4°) à la Société « TODISOA », la somme de 8.301.776.000 FMG (Huit milliards trois cent un million sept cent soixante seize mille francs 

malagasy), 

5°) - aux époux RAZAFINTSALAMA Emmanuel/RASOANIRINA Victorine, la somme de 547.346.000 FMG (cinq cent quarante sept millions trois cent 

quarante six mille francs malagasy) 

Article 3 : Les dépens sont mis à la charge de l'Etat Malagasy. 

Article 4 : Expédition du présent arrêt sera transmise à Messieurs le Premier Ministre, Ministre des Finances, le Vice-Premier Ministre chargé du Budget et du Développement des Provinces Autonomes, le Directeur de la Législation et du Contentieux et aux requérants.

 

Origine de la décision

Pays : Madagascar

Juridiction : Cour suprême

Formation : Chambre administrative

Date de la décision : 18/10/2000

Date de l'import : 14/10/2011

 


Comme vous l'avez constaté, ce n'est pas moi qui ai obtenu ces milliards de FMG devant la Haute Juridiction administrative malgache en Octobre 2000.

Il s'agit de Maître Célestin RASOAVELOSON qui, à sa retraite après avoir exercé comme Juge d'instruction au Tribunal de Majunga, Avocat Général de la Cour d'Appel de MADAGASCAR et enfin, Procureur Général affecté au Ministère de la Justice, a ouvert son Cabinet d'Avocat à Antananarivo.

Mes recherches sur Juricaf m'ont permis de remettre au jour cette décision et de rendre un filial hommage à celui qui, avec une autorité constante, a servi l'Etat et veillé au respect du Droit par ses agents qui, depuis quelques décades, s'égarent et réservent aux citoyens d'inquiétantes déconvenues.

Contrairement à Renan devant un cimetière de campagne, je n'ai jamais été envahi par le sentiment de l'oubli.
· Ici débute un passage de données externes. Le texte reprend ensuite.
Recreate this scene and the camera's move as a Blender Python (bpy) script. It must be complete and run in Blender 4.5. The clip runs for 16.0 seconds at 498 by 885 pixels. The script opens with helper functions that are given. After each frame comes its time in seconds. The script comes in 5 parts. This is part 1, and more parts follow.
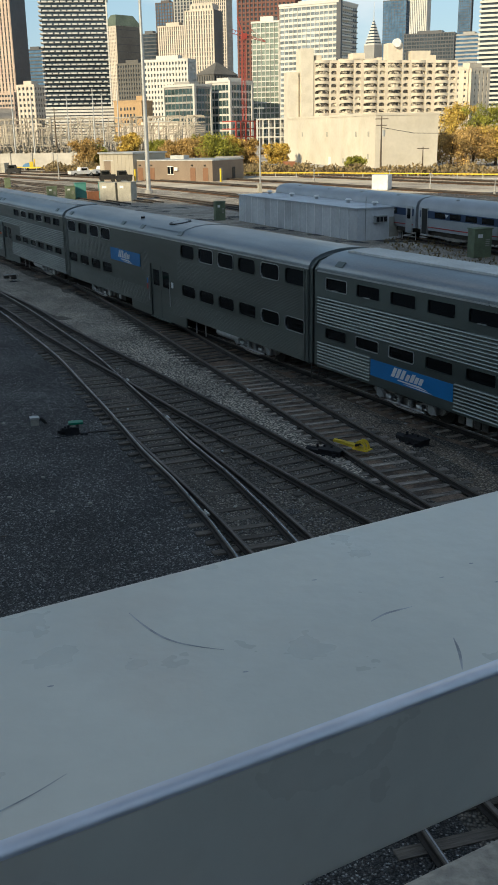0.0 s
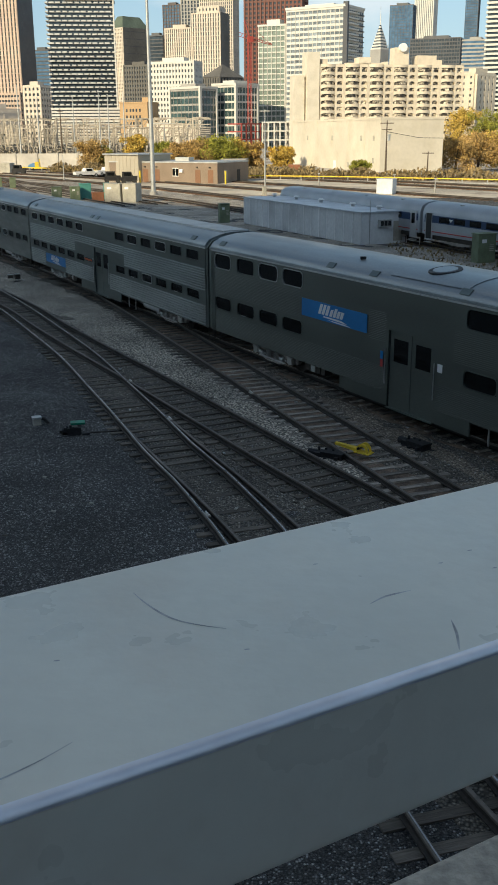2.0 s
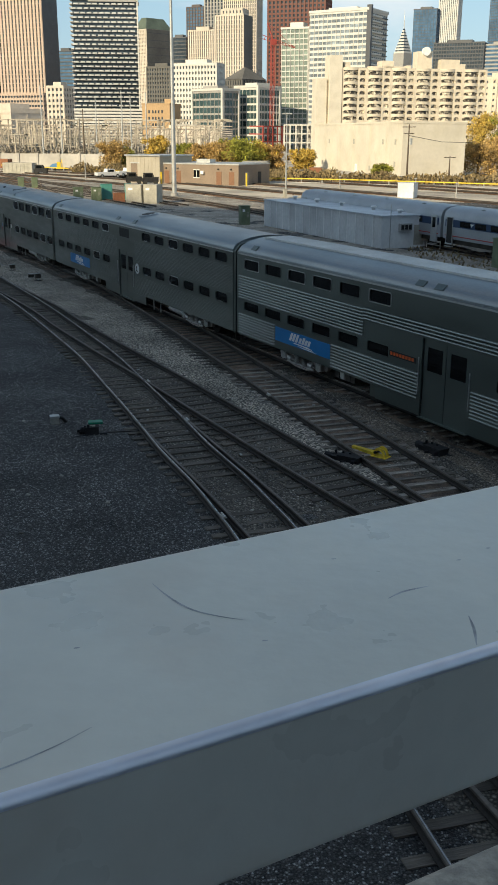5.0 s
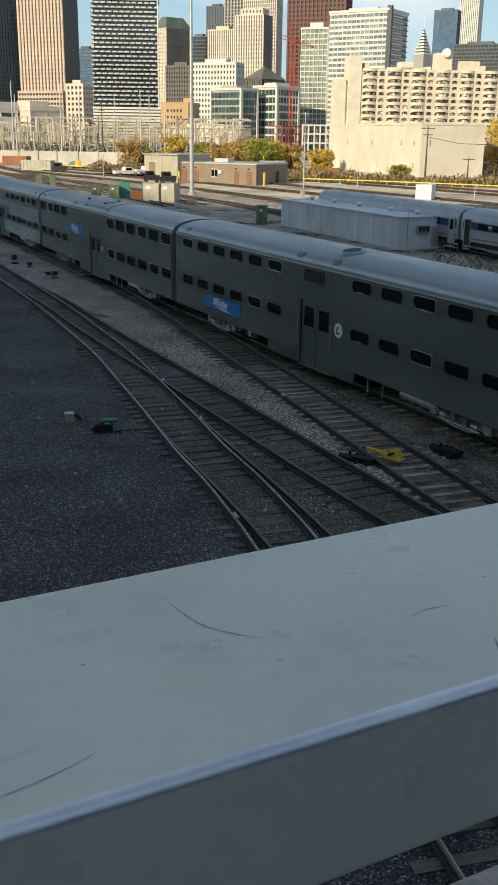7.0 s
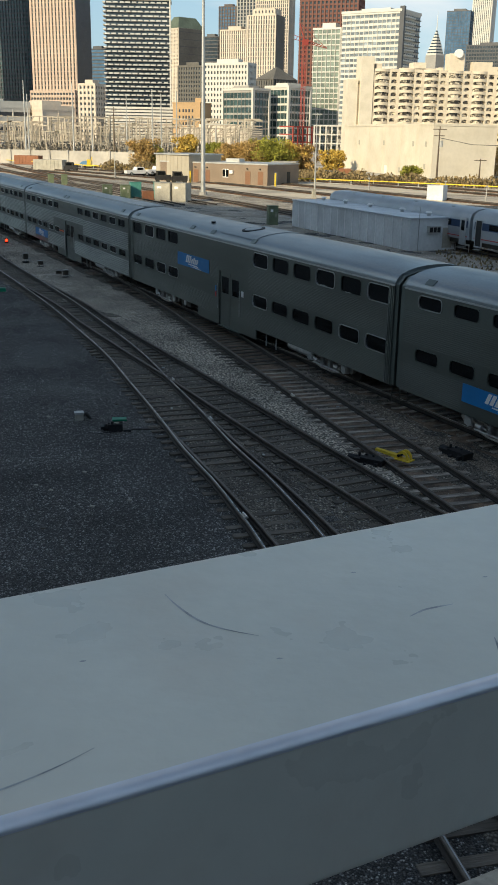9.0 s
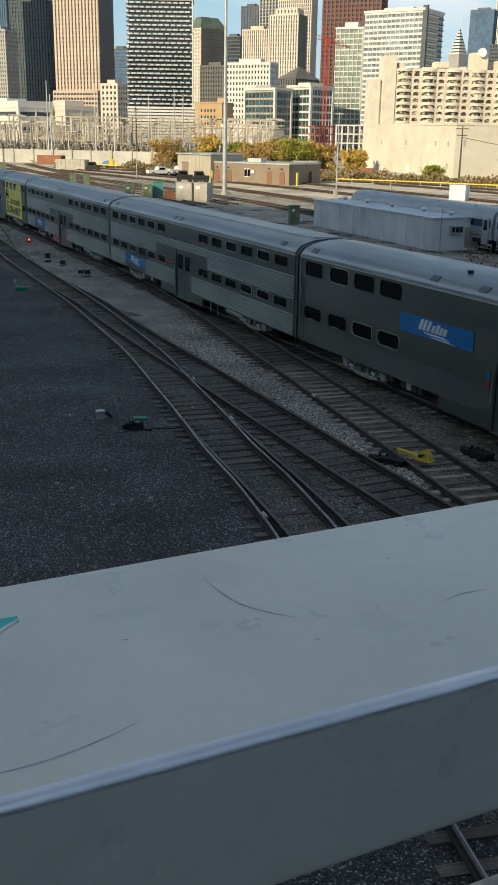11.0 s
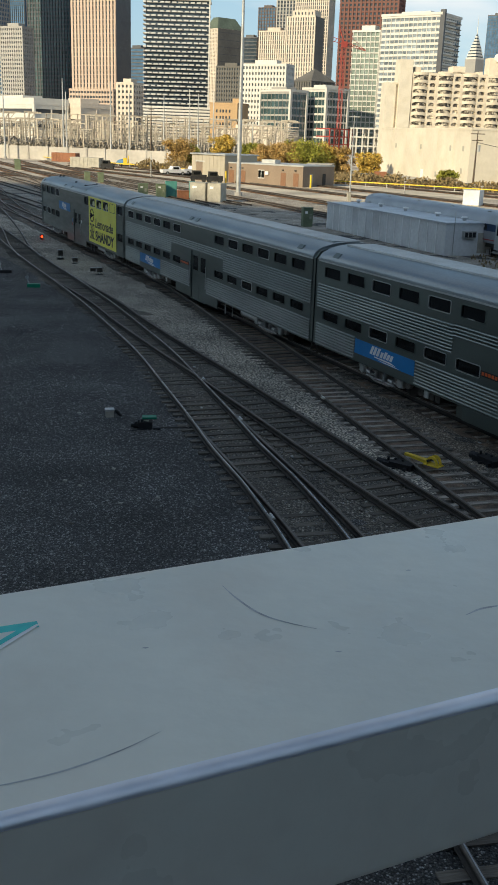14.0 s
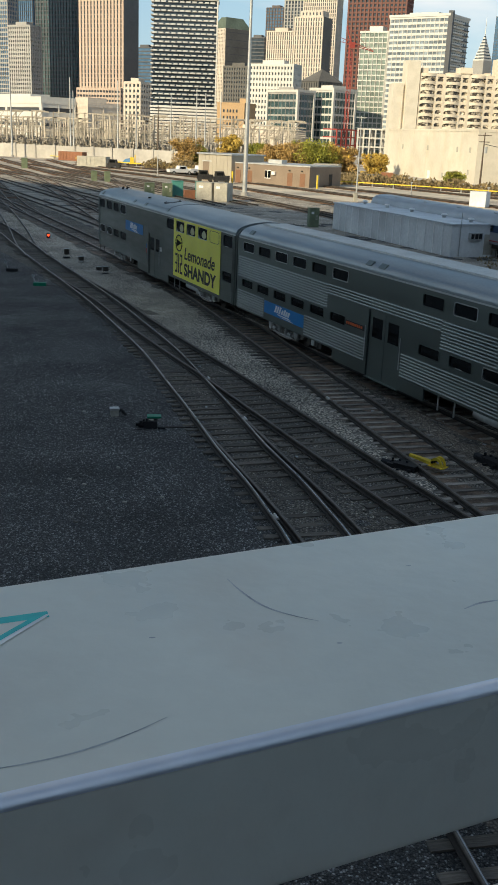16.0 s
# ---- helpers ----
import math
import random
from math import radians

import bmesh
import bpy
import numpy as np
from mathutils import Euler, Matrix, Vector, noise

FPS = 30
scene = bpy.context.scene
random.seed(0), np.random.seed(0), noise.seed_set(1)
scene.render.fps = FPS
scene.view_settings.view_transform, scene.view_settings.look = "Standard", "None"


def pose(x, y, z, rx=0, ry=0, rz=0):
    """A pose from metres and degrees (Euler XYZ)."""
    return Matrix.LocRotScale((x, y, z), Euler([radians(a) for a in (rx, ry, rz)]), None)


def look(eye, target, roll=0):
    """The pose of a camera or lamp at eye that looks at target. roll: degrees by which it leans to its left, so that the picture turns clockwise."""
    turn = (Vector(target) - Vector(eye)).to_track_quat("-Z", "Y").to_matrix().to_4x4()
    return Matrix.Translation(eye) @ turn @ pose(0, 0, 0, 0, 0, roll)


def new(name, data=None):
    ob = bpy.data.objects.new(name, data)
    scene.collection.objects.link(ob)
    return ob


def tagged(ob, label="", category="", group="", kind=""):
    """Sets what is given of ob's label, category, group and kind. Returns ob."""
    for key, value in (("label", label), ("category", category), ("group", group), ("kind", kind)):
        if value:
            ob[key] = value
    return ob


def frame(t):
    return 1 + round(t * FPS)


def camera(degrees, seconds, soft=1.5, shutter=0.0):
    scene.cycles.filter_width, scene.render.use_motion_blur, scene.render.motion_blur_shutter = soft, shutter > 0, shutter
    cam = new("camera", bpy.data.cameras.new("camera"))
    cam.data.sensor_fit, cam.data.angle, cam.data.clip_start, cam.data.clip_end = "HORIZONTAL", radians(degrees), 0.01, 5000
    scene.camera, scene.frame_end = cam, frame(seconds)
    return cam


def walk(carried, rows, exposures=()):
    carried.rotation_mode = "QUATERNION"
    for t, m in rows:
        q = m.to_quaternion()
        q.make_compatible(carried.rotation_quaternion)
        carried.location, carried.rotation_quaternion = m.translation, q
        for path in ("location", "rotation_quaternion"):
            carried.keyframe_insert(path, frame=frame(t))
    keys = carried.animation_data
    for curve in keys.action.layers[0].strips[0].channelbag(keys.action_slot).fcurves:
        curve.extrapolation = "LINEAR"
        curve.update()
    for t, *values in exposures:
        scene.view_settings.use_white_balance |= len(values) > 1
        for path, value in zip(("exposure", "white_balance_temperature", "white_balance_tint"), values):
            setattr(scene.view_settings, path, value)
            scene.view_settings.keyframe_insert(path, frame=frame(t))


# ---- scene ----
# ---- camera: held over a bridge railing, turning slowly to its left ----
ROWS = [
    (0, 0.0012, -0.0070, 8.4316, 0.008, 17.952, -1.004), (0.5, 0.0012, -0.0122, 8.4304, 0.099, 17.910, -1.238),
    (1, 0.0011, -0.0183, 8.4292, 0.108, 17.873, -0.984), (1.5, 0.0002, -0.0266, 8.4321, 0.116, 17.757, -0.620),
    (2, -0.0003, -0.0220, 8.4247, 0.113, 17.802, -0.359), (2.5, 0.0027, -0.0225, 8.4246, 0.259, 17.794, -0.193),
    (3, 0.0017, -0.0184, 8.4233, 0.361, 17.806, -0.162), (5.5, -0.0047, -0.0287, 8.4208, 1.520, 17.653, 0.399),
    (6, -0.0065, -0.0202, 8.4209, 1.856, 17.651, 0.581), (6.5, -0.0053, -0.0062, 8.4171, 1.927, 17.691, 0.706),
    (7, -0.0053, -0.0015, 8.4182, 2.024, 17.695, 0.801), (7.5, -0.0029, 0.0, 8.4207, 2.083, 17.646, 0.917),
    (8, -0.0003, 0.0093, 8.4183, 2.268, 17.674, 0.906), (10.5, -0.0062, -0.0259, 8.4170, 3.465, 17.711, 1.054),
    (11, -0.0108, -0.0156, 8.4123, 3.866, 17.726, 0.953), (11.5, -0.0112, -0.0117, 8.4128, 3.923, 17.708, 1.123),
    (12, -0.0148, -0.0160, 8.4150, 4.027, 17.679, 1.503), (12.5, -0.0210, -0.0256, 8.4179, 4.126, 17.617, 1.840),
    (13, -0.0183, -0.0254, 8.4189, 4.244, 17.641, 1.881), (13.5, -0.0211, -0.0164, 8.4169, 4.350, 17.661, 1.933),
    (14, -0.0202, -0.0127, 8.4159, 4.379, 17.679, 1.995), (14.5, -0.0190, -0.0224, 8.4216, 4.321, 17.554, 2.179),
    (15, -0.0218, -0.0299, 8.4238, 4.333, 17.569, 2.381), (15.5, -0.0221, -0.0295, 8.4215, 4.480, 17.625, 2.491),
    (16, -0.0193, -0.0291, 8.4193, 4.660, 17.688, 2.357)]
cam = camera(29.0, 16.0, soft=1.7)
walk(cam, [(t, pose(x, y, z, 90 - pitch, 0, yaw) @ pose(0, 0, 0, 0, 0, roll)) for t, x, y, z, yaw, pitch, roll in ROWS],
     exposures=[(0.0, 0.32, 6950, 1), (16.0, 0.32, 6950, 1)])

# ---- world and sun ----
SUN_ELEV = radians(24)
SUN_TO = Vector((-0.60, -0.80, 0)).normalized()
world = bpy.data.worlds.new("world")
scene.world = world
world.use_nodes = True
wn, wl = world.node_tree.nodes, world.node_tree.links
sky = wn.new("ShaderNodeTexSky")
sky.sky_type, sky.sun_disc = "NISHITA", False
sky.sun_elevation = SUN_ELEV
sky.sun_rotation = math.atan2(SUN_TO.x, SUN_TO.y)
sky.air_density, sky.dust_density, sky.ozone_density = 1.0, 0.25, 1.1
# thin scattered cloud over the blue
geo_dir = wn.new("ShaderNodeTexCoord")
stretch = wn.new("ShaderNodeMapping")
stretch.inputs["Scale"].default_value = (1, 1, 3.2)
cloud = wn.new("ShaderNodeTexNoise")
cloud.inputs["Scale"].default_value, cloud.inputs["Detail"].default_value = 3.1, 7
cramp = wn.new("ShaderNodeValToRGB")
cramp.color_ramp.elements[0].position, cramp.color_ramp.elements[1].position = 0.51, 0.74
cmix = wn.new("ShaderNodeMixRGB")
cmix.inputs[2].default_value = (7.9, 7.6, 8.1, 1)
wl.new(geo_dir.outputs["Generated"], stretch.inputs["Vector"])
wl.new(stretch.outputs[0], cloud.inputs["Vector"])
wl.new(cloud.outputs["Fac"], cramp.inputs[0])
wl.new(cramp.outputs[0], cmix.inputs[0])
# blue haze towards the horizon
updown = wn.new("ShaderNodeSeparateXYZ")
low = wn.new("ShaderNodeMapRange")
low.inputs["From Min"].default_value, low.inputs["From Max"].default_value = 0.0, 0.45
low.inputs["To Min"].default_value, low.inputs["To Max"].default_value = 0.75, 0.0
haze = wn.new("ShaderNodeMixRGB")
haze.inputs[2].default_value = (2.3, 3.7, 6.0, 1)
wl.new(geo_dir.outputs["Generated"], updown.inputs[0])
wl.new(updown.outputs["Z"], low.inputs["Value"])
wl.new(low.outputs[0], haze.inputs[0])
wl.new(sky.outputs[0], haze.inputs[1])
wl.new(haze.outputs[0], cmix.inputs[1])
wl.new(cmix.outputs[0], wn["Background"].inputs[0])
wn["Background"].inputs[1].default_value = 0.108
sun_data = bpy.data.lights.new("sun", "SUN")
sun_data.energy, sun_data.angle, sun_data.color = 4.2, radians(0.53), (1.0, 0.84, 0.64)
sun = new("sun", sun_data)
sun.matrix_world = look((0, 0, 50), Vector((0, 0, 50)) - (SUN_TO * math.cos(SUN_ELEV) + Vector((0, 0, math.sin(SUN_ELEV)))))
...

Car, même si les louanges des vivants n'ajoutent rien aux mérites des morts, ceci est une modeste contribution à l'évocation du courage d'un homme qui s'est fait tout seul et d'un père qui s'est tout entier consacré aux siens. 

Enfin, " fugaces labuntur anni ", la soixantaine atteinte, je continue d'oeuvrer résolument pour l'avenir des miens et consacre le meilleur de mes loisirs à défier l'ingratitude du souvenir.